Clothed in her own skin and the color of the springs themselves, Bathing Beauty in her one-piece suit is a 1940s youthful foil to Ponce’s elder figure. With free-flowing hair and bare arms, legs, and feet, she has consciously surrendered to the elements and to whatever biting, stinging, prickling thing might come her way. She is exposed and vulnerable, but she is not at all worried. She has eyes only for Ponce, her protector, and her small smile hints at her deep regard and affection for him.

Ponce, the darkly handsome Spanish conqueror, could easily be the villain in this story. Certainly he represents the oppression and decimation of the native population as well as the environment. He is alienated by his attitude and attire from the surrounding elements. Perhaps he’s even a cold-hearted lout whose lust for discovery and fame means more to him than the love of this good woman.
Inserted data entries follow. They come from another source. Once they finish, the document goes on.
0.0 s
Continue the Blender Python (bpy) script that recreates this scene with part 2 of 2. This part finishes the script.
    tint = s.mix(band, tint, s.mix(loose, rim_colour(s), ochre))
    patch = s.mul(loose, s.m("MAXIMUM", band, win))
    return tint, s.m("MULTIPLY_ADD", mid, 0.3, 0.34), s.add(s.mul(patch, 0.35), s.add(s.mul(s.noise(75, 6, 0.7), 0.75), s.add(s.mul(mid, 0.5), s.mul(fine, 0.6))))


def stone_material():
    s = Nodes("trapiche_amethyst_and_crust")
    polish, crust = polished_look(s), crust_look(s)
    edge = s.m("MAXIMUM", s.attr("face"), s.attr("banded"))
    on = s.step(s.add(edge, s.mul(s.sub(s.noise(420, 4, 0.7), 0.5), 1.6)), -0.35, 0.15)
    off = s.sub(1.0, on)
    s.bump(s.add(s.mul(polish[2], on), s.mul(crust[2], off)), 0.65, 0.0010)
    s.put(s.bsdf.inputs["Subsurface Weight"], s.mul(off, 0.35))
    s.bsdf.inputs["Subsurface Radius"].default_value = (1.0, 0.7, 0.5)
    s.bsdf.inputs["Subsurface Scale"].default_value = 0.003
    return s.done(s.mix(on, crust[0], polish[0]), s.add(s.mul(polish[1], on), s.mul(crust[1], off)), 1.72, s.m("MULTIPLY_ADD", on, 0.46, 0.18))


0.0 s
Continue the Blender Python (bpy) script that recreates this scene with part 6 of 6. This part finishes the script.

And Bathing Beauty—young, beautiful, blonde—could easily be our heroine. She stands united with the elements, her feet firmly planted on the earth, her skin exposed to sunlight and breezes, her bathing suit proof that she will soon immerse herself in water. Her expression radiates a benevolence that makes it doubtful whether she’s ever decimated or oppressed anyone in her short life.

But Ponce and Bathing Beauty have more in common than you might think. He has, after all, given her his arm, and she has taken it. The bad romance has begun.

**

If you had told me when I was growing up in Orlando in the late 1950s and early 1960s that Florida would ever have water problems, I would have laughed at you. But when Bathing Beauty took Ponce de Leon’s arm, she also took on that Old World mindset that the New World and Nature were ripe for vanquishing—a mindset that has continued throughout the five centuries since Ponce first set boot on Florida sand, with heartbreaking consequences for Florida’s springs.

I know about the springs because I’ve grown up with them since I was in the fifth grade, when my family settled in Orlando. It was after that, on a school trip to a park near Apopka—a place called Rock Springs—that I had my first immersion experience. I was entranced by the transparency of this aquamarine world where fish, eelgrass, even sand and limestone at the bottom of the spring were indelibly clear. I was transported to a transparent world unlike anything I had ever seen before.

Even more enchanting, though, was the feel of this water—cool, clear, pure, clean—as it washed over my scalp, my face, my whole body. This was water like no other, water that could refresh not only the body but also the mind and the senses—surely the holy grail of water experiences. It was easy for me, on that day and on many days since, to imagine why people would think that a spring like this one might be the fountain of youth.

That day, I began my own romance with Florida’s springs—a good romance that continued through my high school and college years and even when I moved, for a while, across the country.

I can still name the springs where I was swimming as I marked the different milestones in my life. Sanlando Springs and Wekiva Springs were junior high and high school celebrations. Poe and Ginnie, where I swam in my early 20s, were where I fell completely in love with the springs, doing laps on languid late afternoons with the sun slanting down in gentle beams through the trees, my soul in welcome retreat from the pressures of college and my first real job.

The little hill above Ichetucknee Springs was where a veil once lifted for me, ever so slightly—where I heard the whispers of an ancient, forgotten language carried on the breeze one autumn afternoon, as the shafting sun lit vivid red and gold leaves all around me. Were these the whispers of the Timucuans who would have come here before the arrival of Ponce and his countrymen? I still don’t know.

Even when I lived 2700 miles away, I’d dream about the springs. In my dreams, I’d be swimming like a fish, able to breathe underwater, with clear views of the water around me, the sky above, the eelgrass and limestone below. And I’d wake from those dreams with tears in my eyes.

**

The legend that Ponce de Leon discovered Florida while searching for the fountain of youth has been around for so long that we accept it as true, even though it’s a myth. But myths—especially founding myths that relate to the origins of peoples, cultures, and nations—have a way of seeping into the collective consciousness and pooling there until eventually they begin to flow, unquestioned, into the storylines of history and out of the collective imagination of our artists, writers, and musicians. And the fact that Florida has the largest number of freshwater springs in the world, as well as the largest number of first-magnitude springs, has reinforced the fountain of youth myth for the last 500 years.

For close to 450 of those years, our springs remained primordial, pristine, and pure; they were some of Florida’s first tourist attractions. And if our springs aren’t literal fountains of youth, they are metaphorical ones; the depth and clarity of their cool waters are wellsprings for creativity and for the renewal of body, mind, and spirit.

People still describe their experiences in the springs as “rejuvenating,” “invigorating,” “refreshing,” “fun”—all connotations of youthful vibrancy. But the springs now are not the springs I first encountered some 50 years ago, and the people who are taking their first plunges into springs today do not even know what we have lost.